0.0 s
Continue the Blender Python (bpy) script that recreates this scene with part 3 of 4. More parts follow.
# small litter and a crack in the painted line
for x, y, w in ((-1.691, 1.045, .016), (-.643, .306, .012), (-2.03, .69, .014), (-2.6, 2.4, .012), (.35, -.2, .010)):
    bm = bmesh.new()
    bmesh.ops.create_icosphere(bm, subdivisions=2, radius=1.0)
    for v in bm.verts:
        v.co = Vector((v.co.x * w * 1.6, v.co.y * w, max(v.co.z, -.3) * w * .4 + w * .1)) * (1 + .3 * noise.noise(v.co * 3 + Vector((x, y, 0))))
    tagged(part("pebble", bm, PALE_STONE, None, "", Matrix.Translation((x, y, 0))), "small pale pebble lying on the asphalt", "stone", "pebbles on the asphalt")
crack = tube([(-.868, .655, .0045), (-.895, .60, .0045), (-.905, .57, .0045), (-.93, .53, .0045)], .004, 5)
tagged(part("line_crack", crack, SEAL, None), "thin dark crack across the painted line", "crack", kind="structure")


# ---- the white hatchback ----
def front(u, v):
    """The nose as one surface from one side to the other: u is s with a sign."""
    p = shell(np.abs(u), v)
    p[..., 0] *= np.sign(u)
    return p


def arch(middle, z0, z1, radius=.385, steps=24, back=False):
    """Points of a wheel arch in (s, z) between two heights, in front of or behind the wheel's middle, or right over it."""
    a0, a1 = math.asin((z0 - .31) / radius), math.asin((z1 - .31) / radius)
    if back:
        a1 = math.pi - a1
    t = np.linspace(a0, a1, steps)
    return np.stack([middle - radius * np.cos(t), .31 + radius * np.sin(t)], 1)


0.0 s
+--
Read the entries above, then pull out the lines that include "with".

Continue the Blender Python (bpy) script that recreates this scene with part 3 of 4. More parts follow.
    """The nose as one surface from one side to the other: u is s with a sign."""